══ AVAILABLE DATA ══

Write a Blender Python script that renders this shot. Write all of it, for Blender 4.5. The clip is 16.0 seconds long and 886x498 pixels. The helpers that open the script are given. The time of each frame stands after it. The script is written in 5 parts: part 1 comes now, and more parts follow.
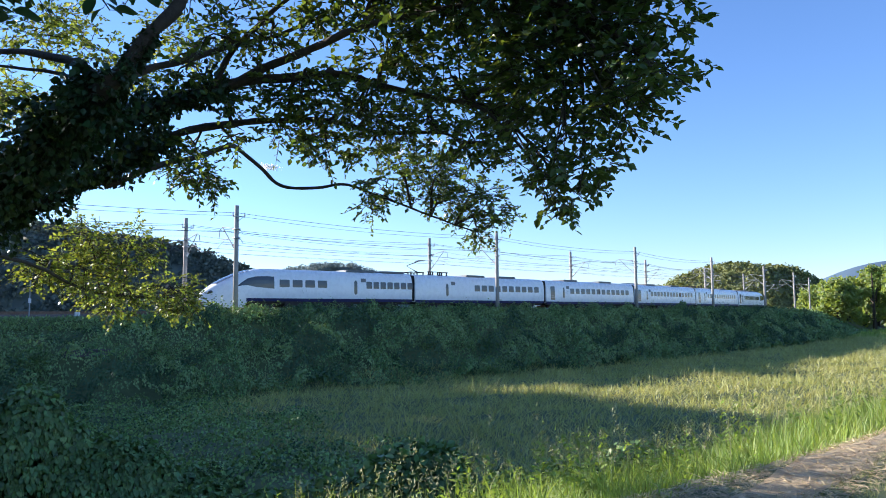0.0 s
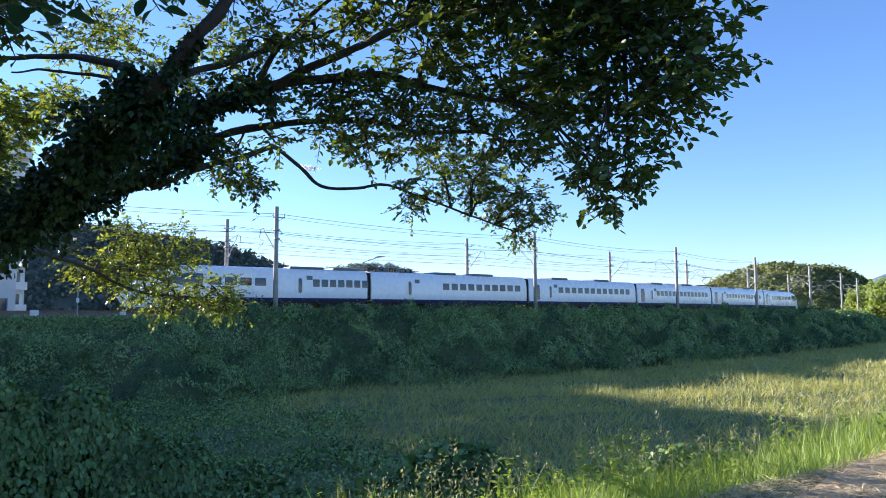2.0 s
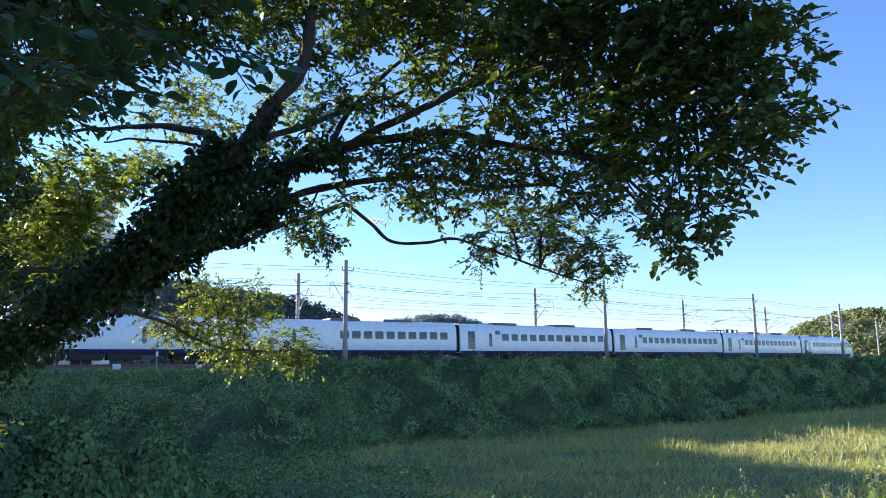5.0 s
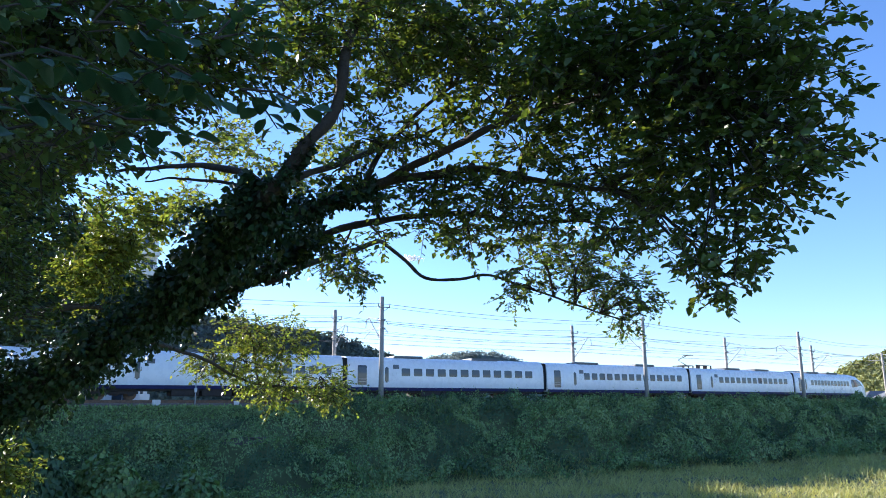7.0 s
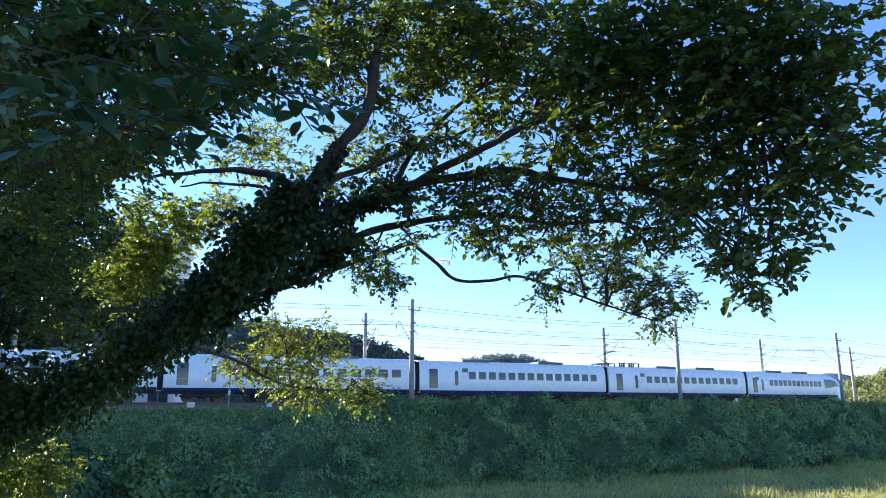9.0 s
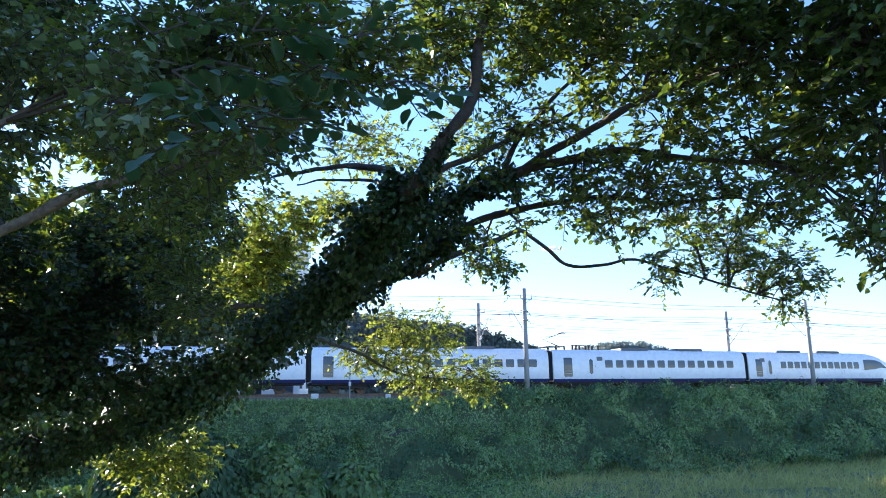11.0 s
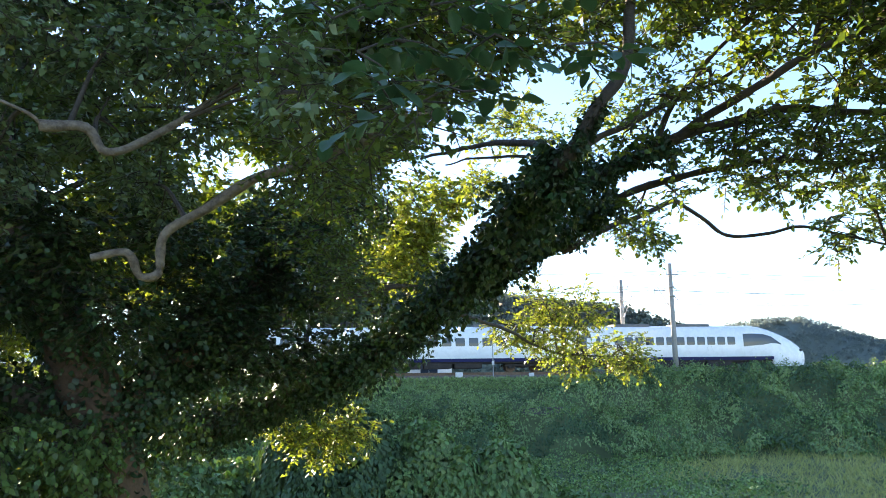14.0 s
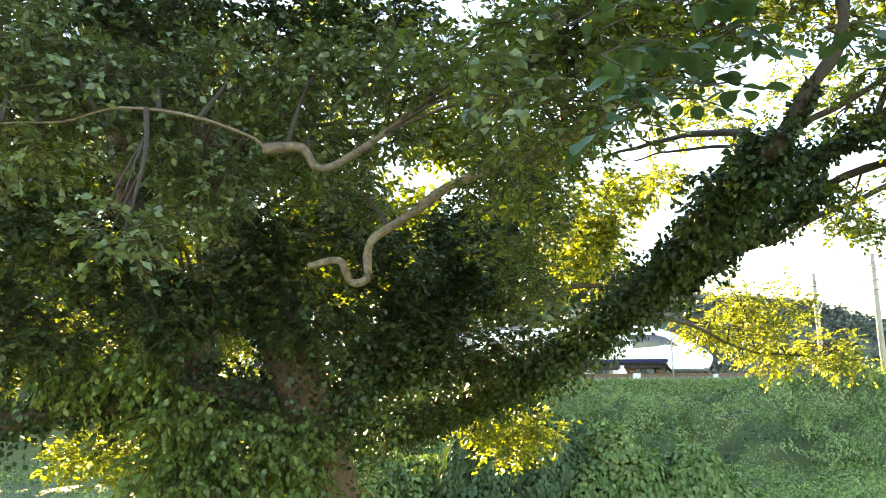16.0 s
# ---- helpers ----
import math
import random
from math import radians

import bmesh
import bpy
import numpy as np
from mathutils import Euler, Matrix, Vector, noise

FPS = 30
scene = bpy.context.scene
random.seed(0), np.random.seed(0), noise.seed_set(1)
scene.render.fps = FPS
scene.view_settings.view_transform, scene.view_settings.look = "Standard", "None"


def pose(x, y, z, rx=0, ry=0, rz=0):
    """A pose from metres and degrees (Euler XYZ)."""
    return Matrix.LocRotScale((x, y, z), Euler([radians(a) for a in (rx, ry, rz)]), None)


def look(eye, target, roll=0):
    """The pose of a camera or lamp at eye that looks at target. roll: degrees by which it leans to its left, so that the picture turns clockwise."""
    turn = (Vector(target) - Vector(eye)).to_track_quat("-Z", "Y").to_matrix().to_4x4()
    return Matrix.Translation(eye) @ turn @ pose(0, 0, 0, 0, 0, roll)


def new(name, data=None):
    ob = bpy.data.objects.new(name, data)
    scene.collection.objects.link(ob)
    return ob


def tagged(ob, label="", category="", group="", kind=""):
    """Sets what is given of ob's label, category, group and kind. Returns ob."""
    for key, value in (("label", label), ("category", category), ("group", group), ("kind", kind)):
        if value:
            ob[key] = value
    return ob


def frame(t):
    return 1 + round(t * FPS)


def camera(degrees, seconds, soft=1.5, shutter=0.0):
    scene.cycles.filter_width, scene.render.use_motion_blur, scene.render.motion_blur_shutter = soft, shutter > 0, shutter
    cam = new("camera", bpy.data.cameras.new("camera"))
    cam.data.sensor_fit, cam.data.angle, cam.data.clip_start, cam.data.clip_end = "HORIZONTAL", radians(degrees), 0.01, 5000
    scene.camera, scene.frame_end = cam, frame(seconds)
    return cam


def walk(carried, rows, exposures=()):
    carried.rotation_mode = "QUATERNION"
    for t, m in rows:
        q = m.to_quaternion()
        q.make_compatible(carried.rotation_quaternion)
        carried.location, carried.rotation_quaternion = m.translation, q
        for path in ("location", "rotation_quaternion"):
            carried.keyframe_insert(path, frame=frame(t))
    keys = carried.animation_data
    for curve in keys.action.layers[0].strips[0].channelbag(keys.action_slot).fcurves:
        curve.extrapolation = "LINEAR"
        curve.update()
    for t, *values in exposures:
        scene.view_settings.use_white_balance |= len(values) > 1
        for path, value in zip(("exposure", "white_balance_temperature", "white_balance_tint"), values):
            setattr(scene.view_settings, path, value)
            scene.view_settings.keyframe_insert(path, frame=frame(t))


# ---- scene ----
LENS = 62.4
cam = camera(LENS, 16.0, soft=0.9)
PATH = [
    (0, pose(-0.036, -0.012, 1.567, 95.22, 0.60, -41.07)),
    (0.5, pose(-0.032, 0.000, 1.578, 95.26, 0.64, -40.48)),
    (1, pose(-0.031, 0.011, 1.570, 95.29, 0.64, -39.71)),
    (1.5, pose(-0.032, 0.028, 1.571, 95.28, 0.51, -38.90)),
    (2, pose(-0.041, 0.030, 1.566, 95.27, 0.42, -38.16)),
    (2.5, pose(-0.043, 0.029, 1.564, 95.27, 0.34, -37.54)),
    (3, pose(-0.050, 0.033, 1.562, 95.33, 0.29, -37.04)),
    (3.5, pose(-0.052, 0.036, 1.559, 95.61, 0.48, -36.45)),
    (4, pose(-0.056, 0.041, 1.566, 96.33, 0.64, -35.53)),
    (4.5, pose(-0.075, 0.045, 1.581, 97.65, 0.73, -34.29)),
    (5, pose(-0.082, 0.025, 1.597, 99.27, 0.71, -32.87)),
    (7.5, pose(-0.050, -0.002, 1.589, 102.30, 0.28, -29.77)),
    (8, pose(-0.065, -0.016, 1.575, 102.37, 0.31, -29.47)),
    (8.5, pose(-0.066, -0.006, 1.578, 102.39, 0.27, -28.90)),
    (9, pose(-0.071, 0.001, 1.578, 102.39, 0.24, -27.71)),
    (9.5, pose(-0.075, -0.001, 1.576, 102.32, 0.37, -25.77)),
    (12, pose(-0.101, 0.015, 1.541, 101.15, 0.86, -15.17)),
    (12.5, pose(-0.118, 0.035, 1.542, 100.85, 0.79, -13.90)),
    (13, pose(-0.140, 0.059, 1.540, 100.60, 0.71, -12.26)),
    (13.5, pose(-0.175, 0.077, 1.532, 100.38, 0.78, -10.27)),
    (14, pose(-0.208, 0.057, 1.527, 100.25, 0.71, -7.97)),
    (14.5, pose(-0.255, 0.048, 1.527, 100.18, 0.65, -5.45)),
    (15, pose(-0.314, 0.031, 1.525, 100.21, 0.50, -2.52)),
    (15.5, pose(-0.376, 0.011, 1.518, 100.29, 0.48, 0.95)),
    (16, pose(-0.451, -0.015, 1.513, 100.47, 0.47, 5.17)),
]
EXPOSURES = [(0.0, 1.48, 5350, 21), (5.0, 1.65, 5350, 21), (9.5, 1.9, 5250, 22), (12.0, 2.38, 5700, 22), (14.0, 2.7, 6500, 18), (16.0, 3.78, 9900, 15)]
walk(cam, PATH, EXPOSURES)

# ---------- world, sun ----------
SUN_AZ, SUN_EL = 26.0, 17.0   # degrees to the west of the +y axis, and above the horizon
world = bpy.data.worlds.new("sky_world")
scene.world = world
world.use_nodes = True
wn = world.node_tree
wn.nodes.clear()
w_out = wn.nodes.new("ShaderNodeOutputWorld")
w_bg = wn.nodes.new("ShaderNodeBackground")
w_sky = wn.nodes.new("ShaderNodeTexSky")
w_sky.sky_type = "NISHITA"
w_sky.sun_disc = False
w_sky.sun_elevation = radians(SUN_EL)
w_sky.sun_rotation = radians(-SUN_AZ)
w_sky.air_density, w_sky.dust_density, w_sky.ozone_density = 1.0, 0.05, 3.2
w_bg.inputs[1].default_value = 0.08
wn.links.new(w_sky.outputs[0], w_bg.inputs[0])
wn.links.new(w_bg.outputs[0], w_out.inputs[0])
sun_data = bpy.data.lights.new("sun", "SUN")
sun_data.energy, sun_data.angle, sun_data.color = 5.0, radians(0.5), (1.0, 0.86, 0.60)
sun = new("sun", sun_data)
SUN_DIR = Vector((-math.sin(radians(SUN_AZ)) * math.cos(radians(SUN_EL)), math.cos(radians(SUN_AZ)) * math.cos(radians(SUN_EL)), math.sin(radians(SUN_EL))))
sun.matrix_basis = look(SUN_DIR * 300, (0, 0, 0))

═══
══ AVAILABLE DATA ══

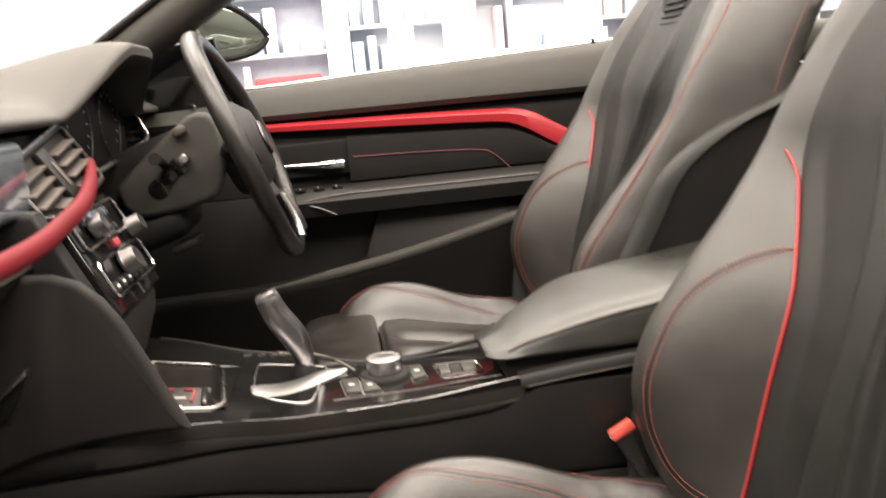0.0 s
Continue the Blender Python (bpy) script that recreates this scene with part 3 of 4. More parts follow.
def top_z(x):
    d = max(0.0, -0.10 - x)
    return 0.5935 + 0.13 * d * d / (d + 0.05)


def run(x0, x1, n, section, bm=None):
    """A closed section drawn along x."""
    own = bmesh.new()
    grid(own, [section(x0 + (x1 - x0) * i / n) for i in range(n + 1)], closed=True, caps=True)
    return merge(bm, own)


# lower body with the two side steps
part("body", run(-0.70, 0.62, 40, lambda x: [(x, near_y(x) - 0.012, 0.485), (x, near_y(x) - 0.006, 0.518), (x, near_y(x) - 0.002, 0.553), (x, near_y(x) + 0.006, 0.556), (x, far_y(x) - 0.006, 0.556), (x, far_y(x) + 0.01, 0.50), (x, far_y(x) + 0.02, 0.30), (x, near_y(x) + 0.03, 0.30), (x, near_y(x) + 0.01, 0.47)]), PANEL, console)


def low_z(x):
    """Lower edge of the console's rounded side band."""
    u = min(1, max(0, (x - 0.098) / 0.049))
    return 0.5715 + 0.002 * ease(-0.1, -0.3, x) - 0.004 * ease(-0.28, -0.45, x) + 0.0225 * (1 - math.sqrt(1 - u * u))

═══
══ AVAILABLE DATA ══

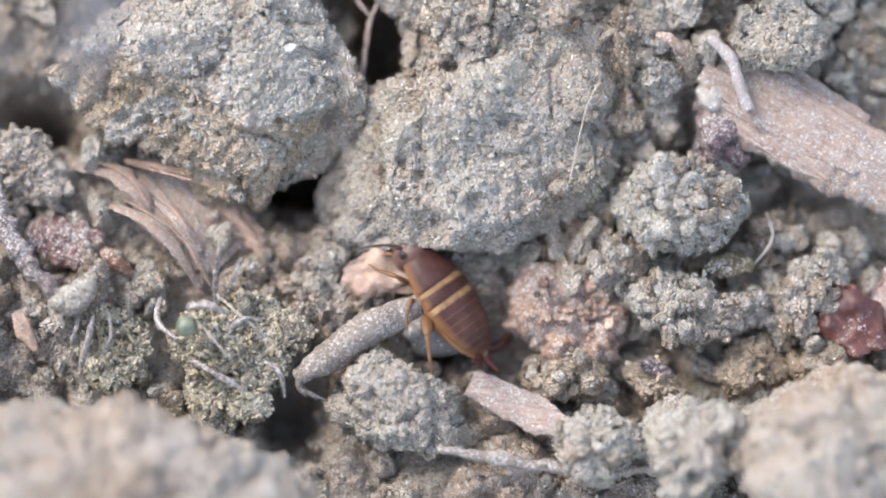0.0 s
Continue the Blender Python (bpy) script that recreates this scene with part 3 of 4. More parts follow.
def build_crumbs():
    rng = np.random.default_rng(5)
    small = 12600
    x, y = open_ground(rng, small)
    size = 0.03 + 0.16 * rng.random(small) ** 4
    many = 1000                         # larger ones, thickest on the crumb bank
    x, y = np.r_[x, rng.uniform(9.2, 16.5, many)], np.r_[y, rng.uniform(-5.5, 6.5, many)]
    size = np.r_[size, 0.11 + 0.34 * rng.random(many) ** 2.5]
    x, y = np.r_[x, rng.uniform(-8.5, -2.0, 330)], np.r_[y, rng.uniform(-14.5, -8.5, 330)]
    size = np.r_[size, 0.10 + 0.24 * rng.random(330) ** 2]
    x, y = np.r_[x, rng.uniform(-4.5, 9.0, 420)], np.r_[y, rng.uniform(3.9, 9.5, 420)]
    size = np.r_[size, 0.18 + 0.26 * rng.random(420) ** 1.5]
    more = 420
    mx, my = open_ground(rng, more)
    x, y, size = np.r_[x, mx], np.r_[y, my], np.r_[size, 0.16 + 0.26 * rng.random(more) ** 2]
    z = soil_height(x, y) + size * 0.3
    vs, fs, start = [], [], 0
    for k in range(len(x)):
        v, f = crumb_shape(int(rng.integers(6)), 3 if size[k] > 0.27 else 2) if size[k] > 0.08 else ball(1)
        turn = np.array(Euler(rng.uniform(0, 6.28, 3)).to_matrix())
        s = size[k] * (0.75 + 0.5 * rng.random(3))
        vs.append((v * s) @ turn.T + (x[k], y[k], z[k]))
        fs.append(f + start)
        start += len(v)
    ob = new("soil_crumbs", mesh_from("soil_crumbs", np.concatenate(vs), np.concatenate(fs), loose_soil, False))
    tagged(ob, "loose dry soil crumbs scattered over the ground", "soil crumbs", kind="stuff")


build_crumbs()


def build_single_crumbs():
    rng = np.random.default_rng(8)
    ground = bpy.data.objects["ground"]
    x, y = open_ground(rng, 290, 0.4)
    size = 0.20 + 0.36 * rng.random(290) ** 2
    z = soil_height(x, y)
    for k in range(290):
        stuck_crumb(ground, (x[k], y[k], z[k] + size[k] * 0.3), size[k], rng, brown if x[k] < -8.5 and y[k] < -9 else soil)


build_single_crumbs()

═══

* **TASK DESCRIPTION**
Retype verbatim the lines that run from the line containing "import random" to the line containing "ob = bpy.data.objects.new(name, data)", both inclusive, and no others.

* **COMPLETE RESPONSE**
import random
from math import radians

import bmesh
import bpy
import numpy as np
from mathutils import Euler, Matrix, Vector, noise

FPS = 30
scene = bpy.context.scene
random.seed(0), np.random.seed(0), noise.seed_set(1)
scene.render.fps = FPS
scene.view_settings.view_transform, scene.view_settings.look = "Standard", "None"


def pose(x, y, z, rx=0, ry=0, rz=0):
    """A pose from metres and degrees (Euler XYZ)."""
    return Matrix.LocRotScale((x, y, z), Euler([radians(a) for a in (rx, ry, rz)]), None)


def look(eye, target, roll=0):
    """The pose of a camera or lamp at eye that looks at target. roll: degrees by which it leans to its left, so that the picture turns clockwise."""
    turn = (Vector(target) - Vector(eye)).to_track_quat("-Z", "Y").to_matrix().to_4x4()
    return Matrix.Translation(eye) @ turn @ pose(0, 0, 0, 0, 0, roll)


def new(name, data=None):
    ob = bpy.data.objects.new(name, data)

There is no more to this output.